The spread of the Chinese coronavirus will strain America’s health care system to the breaking point. Primary care physicians already are overbooked, medical products are in short supply, and those who become symptomatic are afraid to visit clinics for fear of putting other, more vulnerable patients at risk.
Fortunately, many of our conversations on Capitol Hill have turned toward boosting telehealth services as a way of easing the burden on health care providers. Various experts and policymakers finally have realized that the benefits of telehealth transcend convenience.
The first time that members of the U.S. Senate met with Trump administration officials to discuss coronavirus response, I asked officials with the Centers for Medicare and Medicaid Services to push for temporary relief of regulations preventing Medicare patients from taking advantage of telehealth services.
President Donald Trump last week gave the green light for CMS to lift those regulations. Now it’s time for state Medicaid officials and private insurers to get on board.
All Americans, not just the medically complex or vulnerable patients, should have access to these services.
Coverage of our efforts to loosen these restrictions has made telemedicine feel like a novel concept. But we started building the foundation to support health care technology years before COVID-19, the disease caused by the new coronavirus, spread beyond China’s borders.

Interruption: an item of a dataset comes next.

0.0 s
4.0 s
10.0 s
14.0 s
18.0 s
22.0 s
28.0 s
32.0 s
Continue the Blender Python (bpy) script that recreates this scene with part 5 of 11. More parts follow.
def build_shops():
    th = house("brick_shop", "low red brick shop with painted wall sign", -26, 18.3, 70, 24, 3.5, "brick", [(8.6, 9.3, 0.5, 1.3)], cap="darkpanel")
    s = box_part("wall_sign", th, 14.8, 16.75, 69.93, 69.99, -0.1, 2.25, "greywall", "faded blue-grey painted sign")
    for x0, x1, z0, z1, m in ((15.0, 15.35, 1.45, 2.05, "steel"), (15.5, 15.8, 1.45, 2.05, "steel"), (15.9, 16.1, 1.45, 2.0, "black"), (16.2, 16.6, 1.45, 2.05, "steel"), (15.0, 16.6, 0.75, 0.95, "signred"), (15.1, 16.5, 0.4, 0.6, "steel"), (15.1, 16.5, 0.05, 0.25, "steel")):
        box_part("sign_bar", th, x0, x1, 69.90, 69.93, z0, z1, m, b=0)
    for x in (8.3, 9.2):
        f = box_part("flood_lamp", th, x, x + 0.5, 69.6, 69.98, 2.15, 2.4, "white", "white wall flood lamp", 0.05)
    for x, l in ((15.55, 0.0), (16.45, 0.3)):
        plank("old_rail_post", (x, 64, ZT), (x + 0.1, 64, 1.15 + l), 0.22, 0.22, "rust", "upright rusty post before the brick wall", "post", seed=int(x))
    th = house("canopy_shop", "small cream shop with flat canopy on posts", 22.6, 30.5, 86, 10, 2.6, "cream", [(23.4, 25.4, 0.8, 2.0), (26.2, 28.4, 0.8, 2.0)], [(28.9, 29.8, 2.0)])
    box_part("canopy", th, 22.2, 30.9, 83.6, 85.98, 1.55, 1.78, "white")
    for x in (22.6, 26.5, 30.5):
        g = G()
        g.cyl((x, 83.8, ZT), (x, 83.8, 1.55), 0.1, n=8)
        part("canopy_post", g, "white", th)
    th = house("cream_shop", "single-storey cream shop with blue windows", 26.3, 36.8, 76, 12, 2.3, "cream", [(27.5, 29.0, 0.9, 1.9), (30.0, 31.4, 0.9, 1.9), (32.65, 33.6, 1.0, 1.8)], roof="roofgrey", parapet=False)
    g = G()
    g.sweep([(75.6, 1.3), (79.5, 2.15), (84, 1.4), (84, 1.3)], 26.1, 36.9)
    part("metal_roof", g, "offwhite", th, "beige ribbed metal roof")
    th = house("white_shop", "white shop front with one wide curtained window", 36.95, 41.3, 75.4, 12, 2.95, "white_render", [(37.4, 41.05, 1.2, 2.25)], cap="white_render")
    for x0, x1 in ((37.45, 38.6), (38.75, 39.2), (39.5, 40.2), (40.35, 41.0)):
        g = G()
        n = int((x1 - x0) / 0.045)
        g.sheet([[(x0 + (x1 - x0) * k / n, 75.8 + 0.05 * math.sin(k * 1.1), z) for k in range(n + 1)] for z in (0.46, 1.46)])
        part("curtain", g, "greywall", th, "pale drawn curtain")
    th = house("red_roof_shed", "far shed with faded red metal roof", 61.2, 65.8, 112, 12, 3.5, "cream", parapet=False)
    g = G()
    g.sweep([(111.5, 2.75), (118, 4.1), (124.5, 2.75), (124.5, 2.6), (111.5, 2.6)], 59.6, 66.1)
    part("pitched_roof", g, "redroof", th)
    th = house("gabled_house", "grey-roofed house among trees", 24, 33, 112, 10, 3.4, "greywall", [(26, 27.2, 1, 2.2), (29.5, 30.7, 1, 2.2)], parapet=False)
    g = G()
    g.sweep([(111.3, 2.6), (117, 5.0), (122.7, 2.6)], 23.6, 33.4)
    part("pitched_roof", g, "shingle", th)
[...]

As recently as 2015, the same level of regulatory scrutiny applied to medical devices controlled the Food and Drug Administration’s approval of health-focused apps and software packages. This false equivalency created a regulatory nightmare that discouraged innovators from bringing new products to market.
The only answer was to eliminate unnecessary red tape. In 2015, I introduced legislation that directed the FDA to come up with a more efficient way of approving health care software that wouldn’t discourage innovation.
Once my bill, the SOFTWARE Act, was integrated into legislation called the 21st Century Cures Act, its provisions made it possible for regulators and the private sector to work together and give us today’s popular health and fitness apps and virtual appointment software.
As our love of tech grew, so did our focus on health care innovation and building a strong network to support it. Efforts to create the high-speed internet connections required by telehealth software, including my Internet Exchange Act, are targeted directly at communities that were left behind by previous efforts to roll out broadband.
This continued focus on underserved communities was an intentional effort to showcase how innovation and lighter regulation can work together to help entire communities.
Last year, as part of my rural health agenda, I introduced the Telehealth Across State Lines Act to guide creation of uniform, national best practices for the provision of telemedicine across state lines, set up a grant program to expand existing telehealth programs, and incentivize permanent adoption of telehealth by Medicare and Medicaid.
These policies, though focused on rural America, can be adapted to encourage the use of telemedicine in all communities, and we must implement them as part of our efforts to combat COVID-19.
Technology that can spare people from the threat of community spread should not be seen as a luxury. It is a necessary tool that we must use as often as we can if we want to “flatten the curve” and eventually suppress transmission of COVID-19 in the United States.
Although adopting telehealth services originally might have been seen as a convenience, now it is a necessary path to making access to health care safer for vulnerable populations.